The paintings of the artist shouldn’t only be evaluated as an examination of plastic layout which creates the work of art, at the same time should be evaluated conceptually with space and time coherence. Ephemerality, conversion and continuity of time, enhance the conceptual importance of dialectic in fiction. And according to Paul Virilio, in new global information technologies, the most outstanding thing isn’t space, it is time. In the new post-modern period, the speed of time intensifies our perception of reality, and also accelerates it and this situation destroys the naturality of earthly time and space, and provokes to perceive the reality as time and space informality. But, the paintings of H. Avni Öztopçu points out the integrity of serenity and simplicity expressions instead of speed and fragmentation. The artist considers not only the superficial image in his paintings, also considers the balance of the oppositions originated by the elements. When this opposition examined, it can be seen on each vertical and horizontal section on the painting plane and with effecting the surface, it deforms its two dimensioned nature, and by creating its own domain, mediates a dialectic motion. Artist balances each element’s existence with a resistance against an opposite power. In this resistance, we are observing how opposite powers strengthen or weaken each other. At the same time, oppositions create a tension that ensures dynamism. This dynamism between the oppositions can be seen sometimes with the verticals and horizontals, sometimes with the light and shadow contrariness, and sometimes at the contrast of warm and cold colours. In this exhibition, H. Avni Öztopçu scents out a simple and minimalist understanding by focusing on the opposition of vertical and horizontal planes, light and dark colours instead of the opposition of colours. When we look at his compositions, he enables us to compare these dynamics with each others, and analyse them one by one, and after that enables us to integrate all these parts.

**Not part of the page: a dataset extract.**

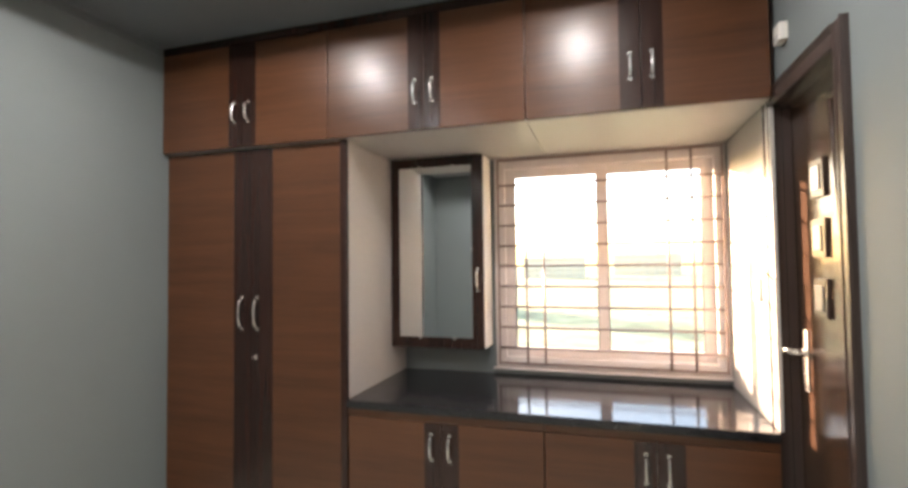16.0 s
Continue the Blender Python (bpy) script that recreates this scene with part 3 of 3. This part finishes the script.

Integrity has a very important position in the paintings of H.Avni Öztopçu, and also enables us to develop a perception which helps us to organise correlating the visual elements in sensual aspect integrally, as already organised in mental aspect. On the surface which is limited with two dimensions, spatial distributions of the visual elements compose a perceptual effect. The artist, with the effect of perception created on the ground of conscious, provokes the sensitivity level of the audience and opens the doors of sensual perception. In our analysis, in some part of decomposition enables us to consider exterior impressions through shape, and in another part enables us to consider inner reactions through senses.

In Istanbul Mine Art Gallery, Nişantaşı venue, under the title of “Shelters and Individuals”, H. Avni Öztopçu exhibits his paintings and enables us to see how he benefits from the opportunities of the plastic arts, and how he deals with the main elements of art while questioning the fundamental problematic of “time and space” in his paintings. Since 1985, it is possible to witness a historical cycle of artist’s approach to these elements.

Each studied artistic production, shaped and rendered according to the period they are created in. H. Avni Öztopçu who renders the time-space problematic with the opportunities of plastic language, in his “shelters and individuals” exhibition is heading towards to the future while continuing his traces inside the corridors of the periods themselves, and transforming and altering in his inner dynamics.